GRANT TO EXPAND RURAL INTERNET ACCESS
NEW PHILADELPHIA - The valley will be getting its share of a nearly $300 million grant to expand internet broadband to under served rural areas. Frontier Communications spokesman Tim Coolman says the company will use $800,000 from the Connect America grant funding to make the high speed internet services available for the first time at about 2,600 homes in the outlying communities of Tuscarawas County to meet growing demand. Coolman says business grade broadband will also be offered in those areas targeted for upgrades. He says the community will be notified as the six-year program progresses.
STARLIGHT FACTIONS AGREE TO MEDIATION
NEW PHILADELPHIA - Tuscarawas County commissioners say they have high hopes for a positive solution to a dispute between Starlight Enterprises and the Tuscarawas County Board of Developmental Disabilities. Commissioner Chris Abbuhl says both boards have agreed to meet with a mediator to discuss the workshop building lease. The TuscBDD voted last month to terminate the lease in the next four months and offer its own workshop programs. Abbuhl says the negotiations will include board members only without other administrators to allow board members to discuss their issues uninterrupted. Abbuhl says although the county commissioners are not involved with the programs, calls to his office have declined since the mediation plan was announced.
RESIDENTS DEAL WITH WATER CONTAMINATION
OXFORD TOWNSHIP - Tuscarawas County health officials say 10 Oxford Township homeowners must now decide the best manner to treat their contaminated ground water. Health Commissioner Katie Seward says county officials met with nearly 60 area residents Wednesday to explain the options after potential carcinogen PCE and nitrates were found near the Mizer Addition following a diesel fuel spill in January. She says the contaminants were not from the spill but were found thanks to the testing. Seward says residents could choose to permanently tap into the village of Newcomerstown’s water or install their own filtration units. Seward says grants could help fund connection to village water, while individual filters would be at the homeowners’ expense. She says currently the residents are receiving bulk water from the village and bottled water from the state Emergency Management Agency.

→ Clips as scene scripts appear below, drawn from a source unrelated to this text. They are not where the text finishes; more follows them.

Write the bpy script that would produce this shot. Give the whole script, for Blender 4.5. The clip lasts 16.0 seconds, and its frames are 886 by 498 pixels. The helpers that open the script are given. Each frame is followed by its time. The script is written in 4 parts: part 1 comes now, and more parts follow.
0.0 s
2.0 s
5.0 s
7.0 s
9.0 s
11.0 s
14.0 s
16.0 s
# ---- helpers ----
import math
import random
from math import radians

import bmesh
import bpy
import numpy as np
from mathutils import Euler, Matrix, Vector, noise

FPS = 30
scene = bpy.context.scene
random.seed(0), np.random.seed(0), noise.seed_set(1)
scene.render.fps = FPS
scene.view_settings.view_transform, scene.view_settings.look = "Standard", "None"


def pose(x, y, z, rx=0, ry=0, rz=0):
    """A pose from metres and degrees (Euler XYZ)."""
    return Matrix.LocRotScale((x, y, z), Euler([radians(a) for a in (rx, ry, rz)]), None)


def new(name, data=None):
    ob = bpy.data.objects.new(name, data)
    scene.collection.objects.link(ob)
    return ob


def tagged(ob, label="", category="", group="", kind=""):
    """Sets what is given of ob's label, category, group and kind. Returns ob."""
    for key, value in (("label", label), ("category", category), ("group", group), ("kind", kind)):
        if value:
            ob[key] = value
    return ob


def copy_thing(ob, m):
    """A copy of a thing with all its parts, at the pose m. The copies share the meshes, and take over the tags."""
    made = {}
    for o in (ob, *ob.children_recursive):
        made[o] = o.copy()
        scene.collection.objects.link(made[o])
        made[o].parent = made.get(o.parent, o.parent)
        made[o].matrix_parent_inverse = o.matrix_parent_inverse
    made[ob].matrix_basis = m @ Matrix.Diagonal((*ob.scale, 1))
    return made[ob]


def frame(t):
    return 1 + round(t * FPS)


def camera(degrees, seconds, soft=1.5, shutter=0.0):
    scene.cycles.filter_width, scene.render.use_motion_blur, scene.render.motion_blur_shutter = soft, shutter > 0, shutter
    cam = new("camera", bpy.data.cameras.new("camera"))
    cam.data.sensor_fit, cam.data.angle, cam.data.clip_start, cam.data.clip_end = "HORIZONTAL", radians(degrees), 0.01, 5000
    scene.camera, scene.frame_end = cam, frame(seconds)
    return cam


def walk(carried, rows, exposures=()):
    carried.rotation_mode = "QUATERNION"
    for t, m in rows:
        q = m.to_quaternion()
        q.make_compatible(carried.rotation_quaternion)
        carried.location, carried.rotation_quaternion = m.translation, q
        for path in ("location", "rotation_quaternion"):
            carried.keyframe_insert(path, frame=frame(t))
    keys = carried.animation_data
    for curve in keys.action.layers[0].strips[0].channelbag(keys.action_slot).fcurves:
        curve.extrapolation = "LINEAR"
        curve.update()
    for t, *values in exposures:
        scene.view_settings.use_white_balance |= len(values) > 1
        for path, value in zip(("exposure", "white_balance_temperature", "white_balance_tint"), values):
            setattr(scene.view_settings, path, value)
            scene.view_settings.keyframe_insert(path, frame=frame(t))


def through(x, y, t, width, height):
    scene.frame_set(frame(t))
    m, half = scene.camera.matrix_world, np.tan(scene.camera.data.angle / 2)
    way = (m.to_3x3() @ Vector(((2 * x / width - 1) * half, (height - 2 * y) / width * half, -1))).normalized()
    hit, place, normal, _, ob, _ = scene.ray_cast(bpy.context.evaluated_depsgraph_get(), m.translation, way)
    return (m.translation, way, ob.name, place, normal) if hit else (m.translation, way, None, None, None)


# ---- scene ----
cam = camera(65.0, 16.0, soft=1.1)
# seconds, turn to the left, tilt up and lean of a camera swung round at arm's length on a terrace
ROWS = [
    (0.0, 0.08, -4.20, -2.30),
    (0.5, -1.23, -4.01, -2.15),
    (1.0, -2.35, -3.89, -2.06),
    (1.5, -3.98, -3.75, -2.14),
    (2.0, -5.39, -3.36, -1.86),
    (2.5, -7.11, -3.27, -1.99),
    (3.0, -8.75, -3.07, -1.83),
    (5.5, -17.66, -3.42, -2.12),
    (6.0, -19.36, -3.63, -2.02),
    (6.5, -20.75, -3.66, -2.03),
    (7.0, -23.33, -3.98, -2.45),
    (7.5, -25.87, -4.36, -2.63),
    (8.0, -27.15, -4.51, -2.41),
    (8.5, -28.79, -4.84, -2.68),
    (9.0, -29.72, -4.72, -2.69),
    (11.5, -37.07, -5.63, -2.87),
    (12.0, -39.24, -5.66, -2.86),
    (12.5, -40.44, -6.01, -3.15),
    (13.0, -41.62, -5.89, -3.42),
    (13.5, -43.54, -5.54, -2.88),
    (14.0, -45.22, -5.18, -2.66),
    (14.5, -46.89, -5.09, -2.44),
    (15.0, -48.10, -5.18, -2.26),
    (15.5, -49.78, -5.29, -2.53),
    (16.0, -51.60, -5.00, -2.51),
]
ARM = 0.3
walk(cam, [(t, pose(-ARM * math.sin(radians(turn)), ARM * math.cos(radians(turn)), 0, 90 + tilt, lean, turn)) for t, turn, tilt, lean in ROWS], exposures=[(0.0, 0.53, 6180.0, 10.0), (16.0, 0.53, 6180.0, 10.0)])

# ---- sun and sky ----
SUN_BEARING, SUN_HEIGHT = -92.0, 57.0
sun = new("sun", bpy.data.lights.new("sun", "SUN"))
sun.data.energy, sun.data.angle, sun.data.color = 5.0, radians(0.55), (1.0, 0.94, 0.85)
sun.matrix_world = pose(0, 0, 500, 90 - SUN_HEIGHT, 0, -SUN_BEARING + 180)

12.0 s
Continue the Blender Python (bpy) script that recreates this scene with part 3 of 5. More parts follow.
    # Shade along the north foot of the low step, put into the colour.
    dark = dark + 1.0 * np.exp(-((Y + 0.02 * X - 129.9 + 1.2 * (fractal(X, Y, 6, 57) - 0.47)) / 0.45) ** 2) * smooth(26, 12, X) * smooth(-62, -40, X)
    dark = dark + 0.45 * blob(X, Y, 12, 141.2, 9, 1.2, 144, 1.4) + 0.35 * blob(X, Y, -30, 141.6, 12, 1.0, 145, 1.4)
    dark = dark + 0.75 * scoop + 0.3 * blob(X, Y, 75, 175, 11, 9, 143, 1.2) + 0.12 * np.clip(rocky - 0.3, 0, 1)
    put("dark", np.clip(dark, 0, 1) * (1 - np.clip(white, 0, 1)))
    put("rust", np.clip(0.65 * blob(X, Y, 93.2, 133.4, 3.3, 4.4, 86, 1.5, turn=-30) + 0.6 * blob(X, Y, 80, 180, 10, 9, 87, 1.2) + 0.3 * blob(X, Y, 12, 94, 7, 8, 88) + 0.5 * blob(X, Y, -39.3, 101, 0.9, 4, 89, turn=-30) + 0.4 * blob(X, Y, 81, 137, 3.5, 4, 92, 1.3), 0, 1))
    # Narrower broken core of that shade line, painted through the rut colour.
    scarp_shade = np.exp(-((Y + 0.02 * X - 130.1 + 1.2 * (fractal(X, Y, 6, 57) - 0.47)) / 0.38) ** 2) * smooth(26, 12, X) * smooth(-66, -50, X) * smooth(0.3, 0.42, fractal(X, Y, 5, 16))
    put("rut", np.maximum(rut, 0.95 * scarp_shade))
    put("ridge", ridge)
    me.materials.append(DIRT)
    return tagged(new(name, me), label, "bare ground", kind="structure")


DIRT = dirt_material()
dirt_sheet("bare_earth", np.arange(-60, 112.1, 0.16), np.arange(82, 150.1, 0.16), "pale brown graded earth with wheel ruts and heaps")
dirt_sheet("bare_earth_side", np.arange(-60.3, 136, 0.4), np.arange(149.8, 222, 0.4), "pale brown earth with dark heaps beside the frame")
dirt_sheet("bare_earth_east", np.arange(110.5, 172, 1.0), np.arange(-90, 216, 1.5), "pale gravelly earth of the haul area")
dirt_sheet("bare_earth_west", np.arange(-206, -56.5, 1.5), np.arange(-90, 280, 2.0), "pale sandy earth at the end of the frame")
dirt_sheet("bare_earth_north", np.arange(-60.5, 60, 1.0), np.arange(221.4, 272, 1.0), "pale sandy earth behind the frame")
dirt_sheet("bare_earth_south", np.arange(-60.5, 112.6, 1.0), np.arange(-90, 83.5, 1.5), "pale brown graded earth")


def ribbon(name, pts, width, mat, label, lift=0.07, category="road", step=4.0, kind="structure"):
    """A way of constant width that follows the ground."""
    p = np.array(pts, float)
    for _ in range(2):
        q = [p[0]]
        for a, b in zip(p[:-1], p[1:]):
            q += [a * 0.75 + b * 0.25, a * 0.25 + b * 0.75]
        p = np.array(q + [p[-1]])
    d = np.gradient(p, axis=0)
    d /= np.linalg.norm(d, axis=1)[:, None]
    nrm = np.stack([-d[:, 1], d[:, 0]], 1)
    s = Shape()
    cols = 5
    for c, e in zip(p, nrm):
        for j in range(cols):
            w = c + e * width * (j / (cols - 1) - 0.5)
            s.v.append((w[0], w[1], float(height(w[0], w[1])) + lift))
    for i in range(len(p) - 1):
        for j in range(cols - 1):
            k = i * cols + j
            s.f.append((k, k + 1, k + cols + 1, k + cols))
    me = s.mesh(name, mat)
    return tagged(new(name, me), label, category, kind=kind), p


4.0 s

OHIO ELIMINATES PARCC TESTING
COLUMBUS - Students across the state will have a new test to prepare for next year as lawmakers, in the recently passed state budget, stripped the sharply criticized PARCC testing. State Education Superintendent Richard Ross says the consortium was used to administer math and English assessments online a few times during the school year. He says the state now plans to work with the American Institutes for Research, which already administers science and social studies tests. Ross says he is also pleased that state lawmakers have contributed more funds to K-12 opportunities for Ohio students, while also promising funding levels no less than what districts are currently receiving. Ross says a timeline for creating the new tests is unavailable but he hopes to have information to school officials by fall.